Another example in the prior art is a single-crystal-silicon cylindrical rate integrated gyroscope (CING) using a silicon on glass (SOG) process. The device consists of concentric silicon cylinders (rings) that are connected to each other through a silicon back-plate, providing an order of magnitude increase in effective proof mass over a ring gyroscope. Electrostatic testing of a 2.5 mm radius LING revealed Q-factors on the order of 20000 at 17.9 kHz with a frequency split (Δf) of approximately 10 Hz or relative frequency split of 0.58% (Δfn=2/fn=2). A 6 mm radius version was later fabricated with Q-factors up to about 100000. The gyroscope was later mode-matched and operated in whole-angle mode using a commercial defined radio hardware. Root ALLAN variance analysis showed a bias stability of 153_=s. However it was later found out that the gyroscope has very low angle gain of 0.011 due to the fact that majority of the kinetic energy is stored in the out of plane mode.

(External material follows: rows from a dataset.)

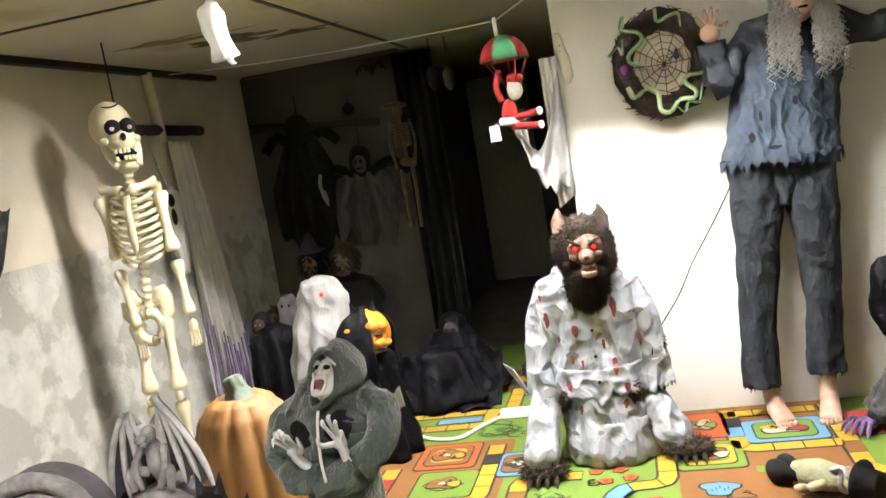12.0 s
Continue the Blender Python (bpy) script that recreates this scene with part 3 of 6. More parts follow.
for bx, by, s in ((-0.60, 2.98, 1.0), (-0.42, 3.02, 0.9), (-0.75, 2.75, 1.1), (-0.30, 2.72, 0.7), (-0.73, 3.80, 1.9), (-0.46, 2.98, 0.7), (-0.66, 2.66, 0.8), (1.02, 2.98, 0.7), (1.12, 2.90, 0.8), (1.02, 3.32, 0.6)):
    flat("bush_print", oval(bx, by, 0.052 * s, 0.045 * s, 20, 0.18, bx * 7), "leaf", 2)
    flat("bush_print", oval(bx + 0.004, by + 0.002, 0.040 * s, 0.034 * s, 20, 0.2, bx * 7), "green", 3)
    flat("bush_print", oval(bx + 0.012 * s, by - 0.006, 0.018 * s, 0.015 * s, 12, 0.2, by * 5), "leaf", 4)

def doodle(cx, cy, size, seed, colour="black"):
    """A thin printed line drawing: a wandering loop with short side strokes."""
    rnd = random.Random(seed)
    ph = rnd.uniform(0, 6.3)
    P = [(cx + size * (1 + 0.35 * math.sin(3 * a + ph)) * math.cos(a), cy + size * 0.75 * (1 + 0.30 * math.cos(2 * a + ph * 2)) * math.sin(a)) for a in [ph + 4.6 * q / 22 for q in range(23)]]
    def line(pts, w):
        left, right = [], []
        for i, (px_, py_) in enumerate(pts):
            a, b = Vector(pts[max(0, i - 1)]), Vector(pts[min(len(pts) - 1, i + 1)])
            t = (b - a).normalized()
            left.append((px_ - t.y * w, py_ + t.x * w))
            right.append((px_ + t.y * w, py_ - t.x * w))
        flat("drawn_line", right + left[::-1], colour, 4)
    line(P, 0.0028)
    for q in (4, 10, 16):
        bx, by = P[q]
        a = rnd.uniform(0, 6.3)
        line([(bx, by), (bx + 0.5 * size * math.cos(a), by + 0.5 * size * math.sin(a)), (bx + 0.8 * size * math.cos(a + 0.6), by + 0.8 * size * math.sin(a + 0.6))], 0.0024)


for n_, (dx_, dy_, ds_) in enumerate(((-0.60, 2.98, 0.05), (-0.42, 3.02, 0.045), (-0.73, 3.80, 0.09), (-0.62, 3.72, 0.06), (-0.90, 3.50, 0.07), (-0.86, 3.20, 0.06), (-0.40, 2.74, 0.05), (-0.66, 2.68, 0.05), (0.52, 3.16, 0.035), (0.50, 2.90, 0.035), (0.26, 2.93, 0.04), (1.06, 2.96, 0.05), (0.99, 3.16, 0.035), (1.12, 2.78, 0.045), (0.21, 2.66, 0.06), (0.57, 2.51, 0.06), (0.50, 3.52, 0.05), (0.19, 3.62, 0.05), (0.19, 3.31, 0.05), (-0.25, 3.12, 0.03), (-0.92, 2.72, 0.05), (1.30, 3.12, 0.06), (1.28, 3.25, 0.05), (1.34, 3.40, 0.05))):
    doodle(dx_, dy_, ds_, n_ + 40)

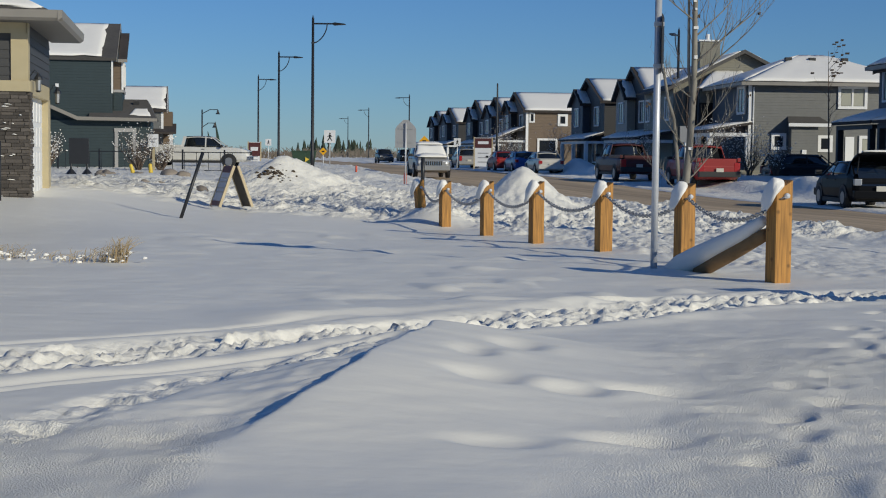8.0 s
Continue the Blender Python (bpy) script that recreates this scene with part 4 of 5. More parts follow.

Using a similar approach, a poly-silicon disk resonator gyroscope (DRG) have been demonstrated. The device consists of multiple concentric rings that act both as the proof mass and a distributed spring structure. The DRG in this work had 0.6 mm diameter with a 20 μm device layer and 1.5 μm capacitive gaps. A wafer-level epitaxial polysilicon encapsulation process was used to vacuum package the gyroscope during fabrication. A Q-factor of approximately 60000 was observed at about 264 kHz. Rate mode operation using the n=2 wineglass mode showed a bias stability of 3.29°/hr at 292 s.